Supplied material =
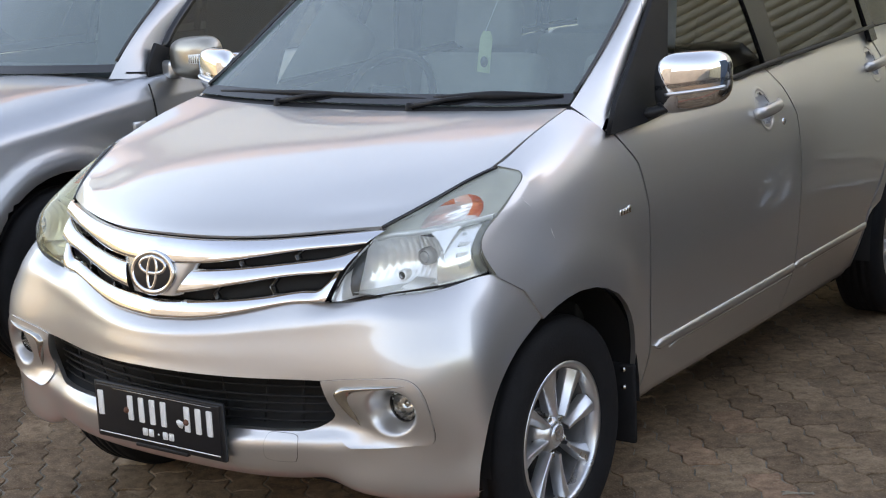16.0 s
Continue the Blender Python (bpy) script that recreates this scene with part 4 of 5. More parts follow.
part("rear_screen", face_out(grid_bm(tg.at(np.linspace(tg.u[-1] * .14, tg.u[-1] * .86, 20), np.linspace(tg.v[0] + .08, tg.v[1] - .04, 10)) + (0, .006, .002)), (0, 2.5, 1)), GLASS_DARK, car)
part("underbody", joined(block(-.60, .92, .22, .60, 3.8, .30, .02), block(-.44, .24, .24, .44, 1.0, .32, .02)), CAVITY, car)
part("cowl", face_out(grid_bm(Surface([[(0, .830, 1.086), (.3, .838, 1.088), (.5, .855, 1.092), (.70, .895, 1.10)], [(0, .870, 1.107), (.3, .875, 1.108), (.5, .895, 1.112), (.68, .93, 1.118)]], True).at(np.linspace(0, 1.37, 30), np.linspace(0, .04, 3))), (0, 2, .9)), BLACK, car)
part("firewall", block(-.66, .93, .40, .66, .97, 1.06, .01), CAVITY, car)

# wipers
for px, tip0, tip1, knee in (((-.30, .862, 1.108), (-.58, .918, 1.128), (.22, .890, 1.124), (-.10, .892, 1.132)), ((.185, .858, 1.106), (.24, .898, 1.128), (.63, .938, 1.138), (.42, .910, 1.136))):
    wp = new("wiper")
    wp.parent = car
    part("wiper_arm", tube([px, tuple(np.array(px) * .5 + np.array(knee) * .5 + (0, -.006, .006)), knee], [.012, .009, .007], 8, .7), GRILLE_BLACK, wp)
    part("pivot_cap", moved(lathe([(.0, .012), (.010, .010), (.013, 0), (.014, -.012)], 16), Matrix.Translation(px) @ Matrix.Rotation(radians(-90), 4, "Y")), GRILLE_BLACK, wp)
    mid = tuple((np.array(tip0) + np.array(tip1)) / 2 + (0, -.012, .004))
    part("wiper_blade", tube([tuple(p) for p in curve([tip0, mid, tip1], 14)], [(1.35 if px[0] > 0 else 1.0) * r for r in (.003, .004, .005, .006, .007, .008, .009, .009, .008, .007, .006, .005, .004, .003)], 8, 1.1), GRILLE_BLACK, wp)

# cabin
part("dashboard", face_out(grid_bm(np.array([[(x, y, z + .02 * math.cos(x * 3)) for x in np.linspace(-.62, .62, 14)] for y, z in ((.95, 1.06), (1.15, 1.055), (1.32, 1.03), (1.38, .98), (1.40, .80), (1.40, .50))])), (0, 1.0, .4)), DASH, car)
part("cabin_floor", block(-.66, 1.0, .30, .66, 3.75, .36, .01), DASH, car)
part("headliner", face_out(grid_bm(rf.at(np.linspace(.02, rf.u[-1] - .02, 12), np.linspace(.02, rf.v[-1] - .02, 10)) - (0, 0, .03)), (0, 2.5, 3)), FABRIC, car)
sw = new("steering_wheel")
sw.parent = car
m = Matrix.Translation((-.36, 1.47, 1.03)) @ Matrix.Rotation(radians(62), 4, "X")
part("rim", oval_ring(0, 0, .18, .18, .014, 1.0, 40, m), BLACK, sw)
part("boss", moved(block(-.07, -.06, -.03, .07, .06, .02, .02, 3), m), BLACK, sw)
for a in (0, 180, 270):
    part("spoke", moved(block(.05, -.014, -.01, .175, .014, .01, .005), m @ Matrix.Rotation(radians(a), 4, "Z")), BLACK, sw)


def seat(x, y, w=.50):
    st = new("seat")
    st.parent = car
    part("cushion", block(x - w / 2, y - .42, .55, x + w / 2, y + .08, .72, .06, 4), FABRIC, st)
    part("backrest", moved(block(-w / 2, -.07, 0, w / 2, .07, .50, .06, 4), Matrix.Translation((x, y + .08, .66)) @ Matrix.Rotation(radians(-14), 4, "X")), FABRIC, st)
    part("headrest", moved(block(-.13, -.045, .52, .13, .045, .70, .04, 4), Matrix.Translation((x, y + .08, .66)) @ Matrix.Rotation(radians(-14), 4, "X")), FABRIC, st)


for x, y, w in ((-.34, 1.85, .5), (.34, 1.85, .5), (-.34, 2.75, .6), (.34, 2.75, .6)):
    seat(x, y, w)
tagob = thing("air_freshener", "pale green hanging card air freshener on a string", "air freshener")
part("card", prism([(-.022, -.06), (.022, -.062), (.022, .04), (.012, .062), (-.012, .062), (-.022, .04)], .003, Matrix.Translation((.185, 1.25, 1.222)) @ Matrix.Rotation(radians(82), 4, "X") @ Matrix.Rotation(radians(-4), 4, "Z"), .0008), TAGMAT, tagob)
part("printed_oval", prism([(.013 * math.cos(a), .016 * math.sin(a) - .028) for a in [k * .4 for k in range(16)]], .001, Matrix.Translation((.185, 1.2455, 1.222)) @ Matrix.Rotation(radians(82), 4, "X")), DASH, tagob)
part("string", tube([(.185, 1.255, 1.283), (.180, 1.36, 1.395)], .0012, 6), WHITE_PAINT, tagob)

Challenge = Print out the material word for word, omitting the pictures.

Written answer =
16.0 s
Continue the Blender Python (bpy) script that recreates this scene with part 4 of 5. More parts follow.
part("rear_screen", face_out(grid_bm(tg.at(np.linspace(tg.u[-1] * .14, tg.u[-1] * .86, 20), np.linspace(tg.v[0] + .08, tg.v[1] - .04, 10)) + (0, .006, .002)), (0, 2.5, 1)), GLASS_DARK, car)
part("underbody", joined(block(-.60, .92, .22, .60, 3.8, .30, .02), block(-.44, .24, .24, .44, 1.0, .32, .02)), CAVITY, car)
part("cowl", face_out(grid_bm(Surface([[(0, .830, 1.086), (.3, .838, 1.088), (.5, .855, 1.092), (.70, .895, 1.10)], [(0, .870, 1.107), (.3, .875, 1.108), (.5, .895, 1.112), (.68, .93, 1.118)]], True).at(np.linspace(0, 1.37, 30), np.linspace(0, .04, 3))), (0, 2, .9)), BLACK, car)
part("firewall", block(-.66, .93, .40, .66, .97, 1.06, .01), CAVITY, car)

# wipers
for px, tip0, tip1, knee in (((-.30, .862, 1.108), (-.58, .918, 1.128), (.22, .890, 1.124), (-.10, .892, 1.132)), ((.185, .858, 1.106), (.24, .898, 1.128), (.63, .938, 1.138), (.42, .910, 1.136))):
    wp = new("wiper")
    wp.parent = car
    part("wiper_arm", tube([px, tuple(np.array(px) * .5 + np.array(knee) * .5 + (0, -.006, .006)), knee], [.012, .009, .007], 8, .7), GRILLE_BLACK, wp)
    part("pivot_cap", moved(lathe([(.0, .012), (.010, .010), (.013, 0), (.014, -.012)], 16), Matrix.Translation(px) @ Matrix.Rotation(radians(-90), 4, "Y")), GRILLE_BLACK, wp)
    mid = tuple((np.array(tip0) + np.array(tip1)) / 2 + (0, -.012, .004))
    part("wiper_blade", tube([tuple(p) for p in curve([tip0, mid, tip1], 14)], [(1.35 if px[0] > 0 else 1.0) * r for r in (.003, .004, .005, .006, .007, .008, .009, .009, .008, .007, .006, .005, .004, .003)], 8, 1.1), GRILLE_BLACK, wp)

# cabin
part("dashboard", face_out(grid_bm(np.array([[(x, y, z + .02 * math.cos(x * 3)) for x in np.linspace(-.62, .62, 14)] for y, z in ((.95, 1.06), (1.15, 1.055), (1.32, 1.03), (1.38, .98), (1.40, .80), (1.40, .50))])), (0, 1.0, .4)), DASH, car)
part("cabin_floor", block(-.66, 1.0, .30, .66, 3.75, .36, .01), DASH, car)
part("headliner", face_out(grid_bm(rf.at(np.linspace(.02, rf.u[-1] - .02, 12), np.linspace(.02, rf.v[-1] - .02, 10)) - (0, 0, .03)), (0, 2.5, 3)), FABRIC, car)
sw = new("steering_wheel")
sw.parent = car
m = Matrix.Translation((-.36, 1.47, 1.03)) @ Matrix.Rotation(radians(62), 4, "X")
part("rim", oval_ring(0, 0, .18, .18, .014, 1.0, 40, m), BLACK, sw)
part("boss", moved(block(-.07, -.06, -.03, .07, .06, .02, .02, 3), m), BLACK, sw)
for a in (0, 180, 270):
    part("spoke", moved(block(.05, -.014, -.01, .175, .014, .01, .005), m @ Matrix.Rotation(radians(a), 4, "Z")), BLACK, sw)


def seat(x, y, w=.50):
    st = new("seat")
    st.parent = car
    part("cushion", block(x - w / 2, y - .42, .55, x + w / 2, y + .08, .72, .06, 4), FABRIC, st)
    part("backrest", moved(block(-w / 2, -.07, 0, w / 2, .07, .50, .06, 4), Matrix.Translation((x, y + .08, .66)) @ Matrix.Rotation(radians(-14), 4, "X")), FABRIC, st)
    part("headrest", moved(block(-.13, -.045, .52, .13, .045, .70, .04, 4), Matrix.Translation((x, y + .08, .66)) @ Matrix.Rotation(radians(-14), 4, "X")), FABRIC, st)


for x, y, w in ((-.34, 1.85, .5), (.34, 1.85, .5), (-.34, 2.75, .6), (.34, 2.75, .6)):
    seat(x, y, w)
tagob = thing("air_freshener", "pale green hanging card air freshener on a string", "air freshener")
part("card", prism([(-.022, -.06), (.022, -.062), (.022, .04), (.012, .062), (-.012, .062), (-.022, .04)], .003, Matrix.Translation((.185, 1.25, 1.222)) @ Matrix.Rotation(radians(82), 4, "X") @ Matrix.Rotation(radians(-4), 4, "Z"), .0008), TAGMAT, tagob)
part("printed_oval", prism([(.013 * math.cos(a), .016 * math.sin(a) - .028) for a in [k * .4 for k in range(16)]], .001, Matrix.Translation((.185, 1.2455, 1.222)) @ Matrix.Rotation(radians(82), 4, "X")), DASH, tagob)
part("string", tube([(.185, 1.255, 1.283), (.180, 1.36, 1.395)], .0012, 6), WHITE_PAINT, tagob)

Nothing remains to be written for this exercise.